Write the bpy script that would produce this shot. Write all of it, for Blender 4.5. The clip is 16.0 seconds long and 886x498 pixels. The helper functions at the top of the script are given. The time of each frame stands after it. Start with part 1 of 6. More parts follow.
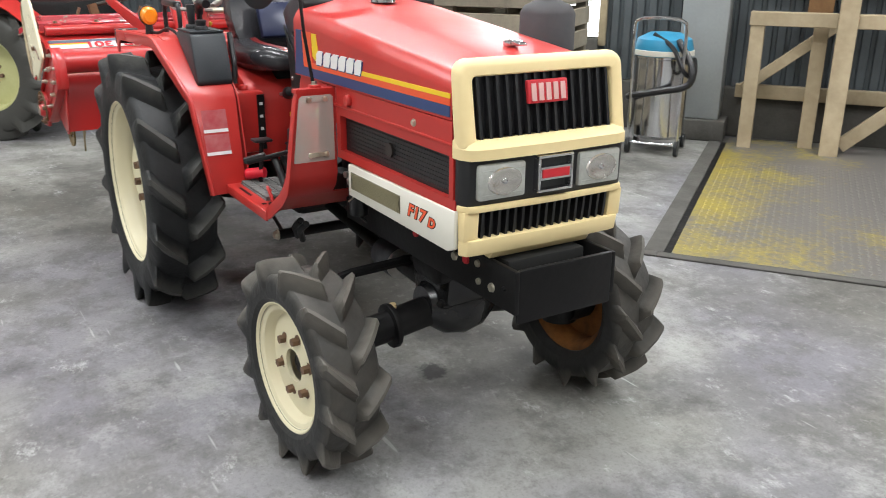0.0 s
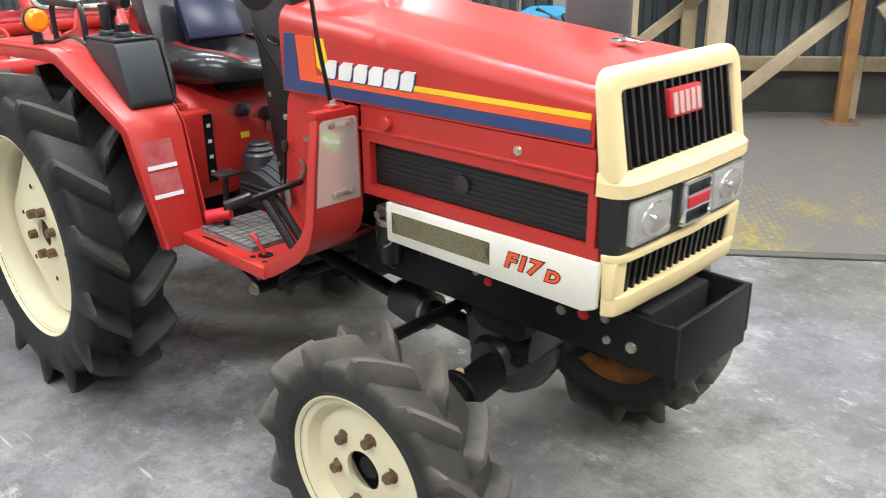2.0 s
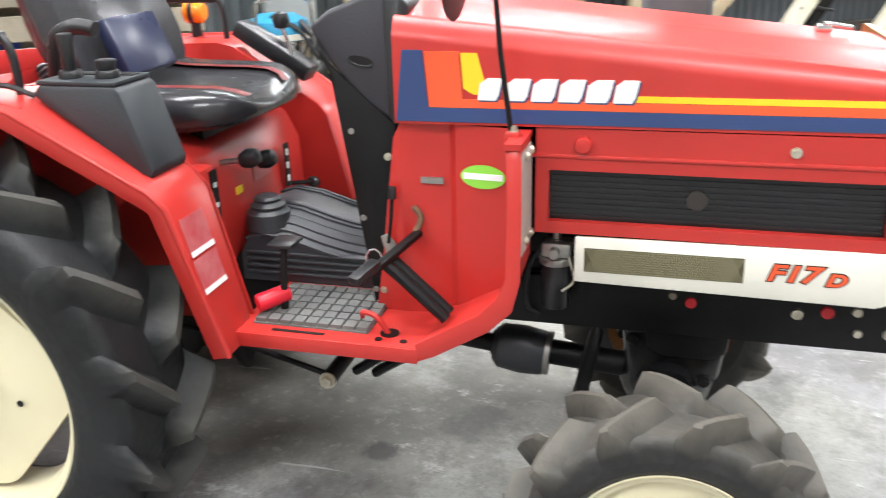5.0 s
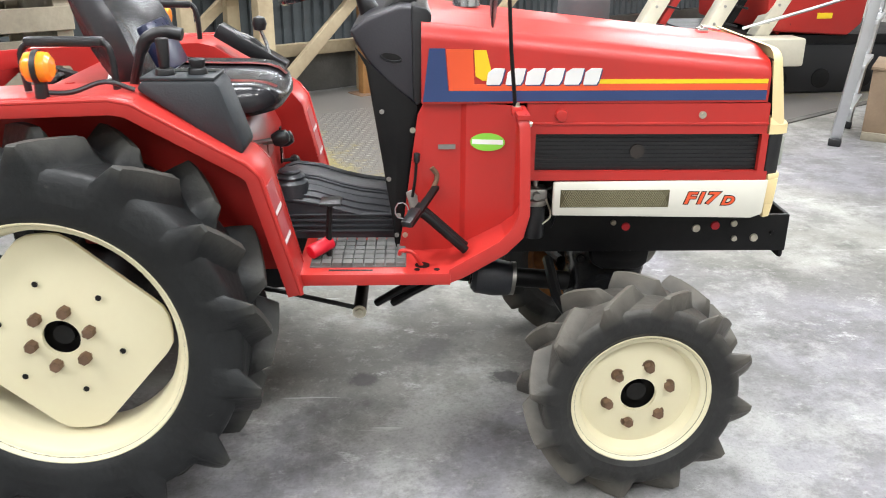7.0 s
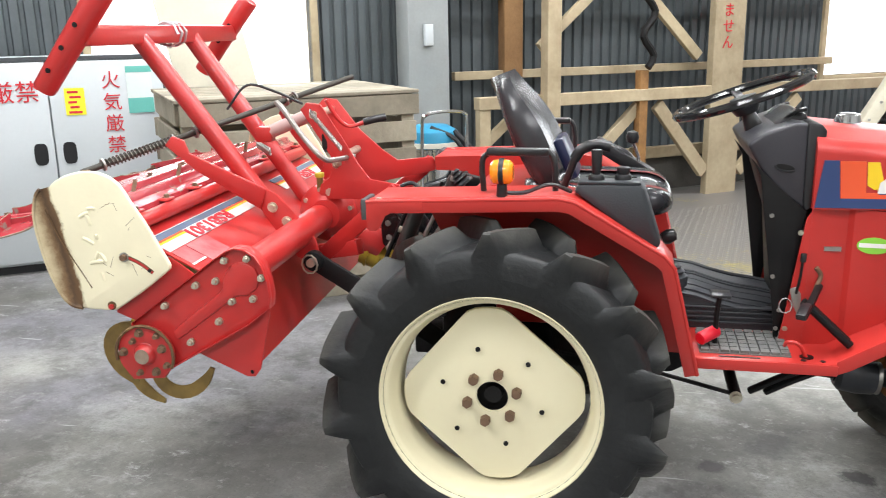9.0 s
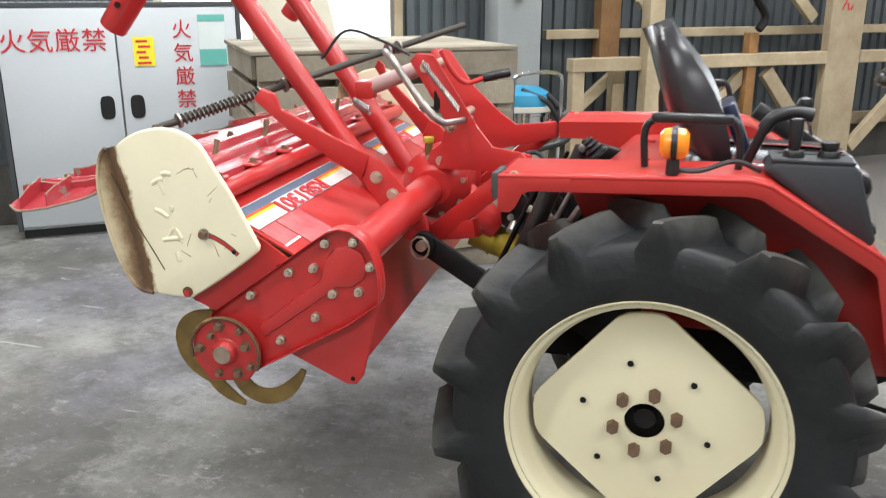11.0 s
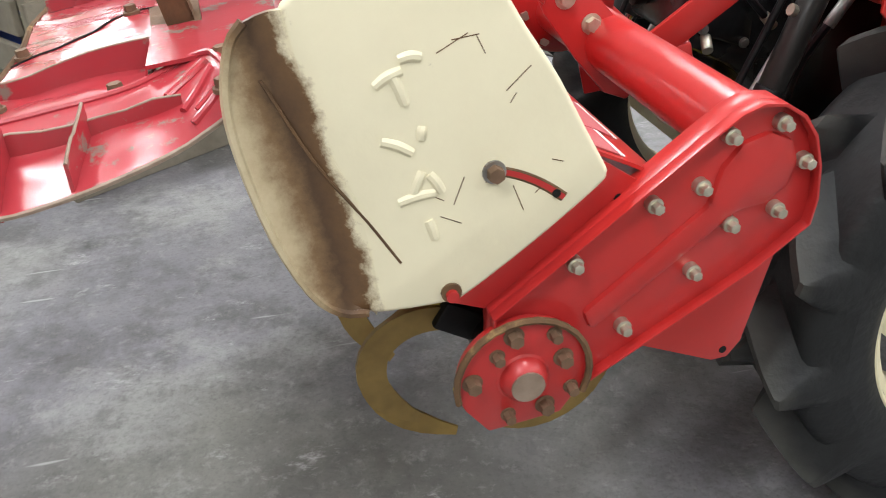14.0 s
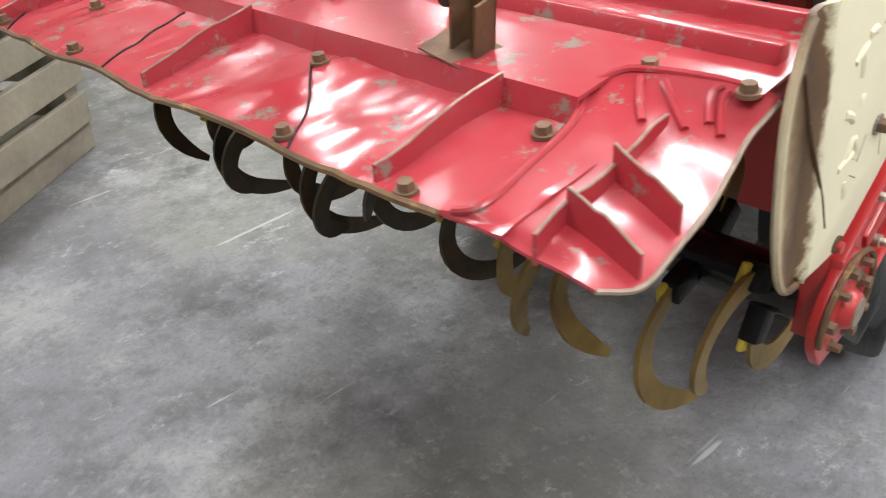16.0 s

__________

TASK TO COMPLETE
Omit any images, then output the listing exactly.

SOLUTION TO THE PROBLEM
Write the bpy script that would produce this shot. Write all of it, for Blender 4.5. The clip is 16.0 seconds long and 886x498 pixels. The helper functions at the top of the script are given. The time of each frame stands after it. Start with part 1 of 6. More parts follow.
0.0 s
2.0 s
5.0 s
7.0 s
9.0 s
11.0 s
14.0 s
16.0 s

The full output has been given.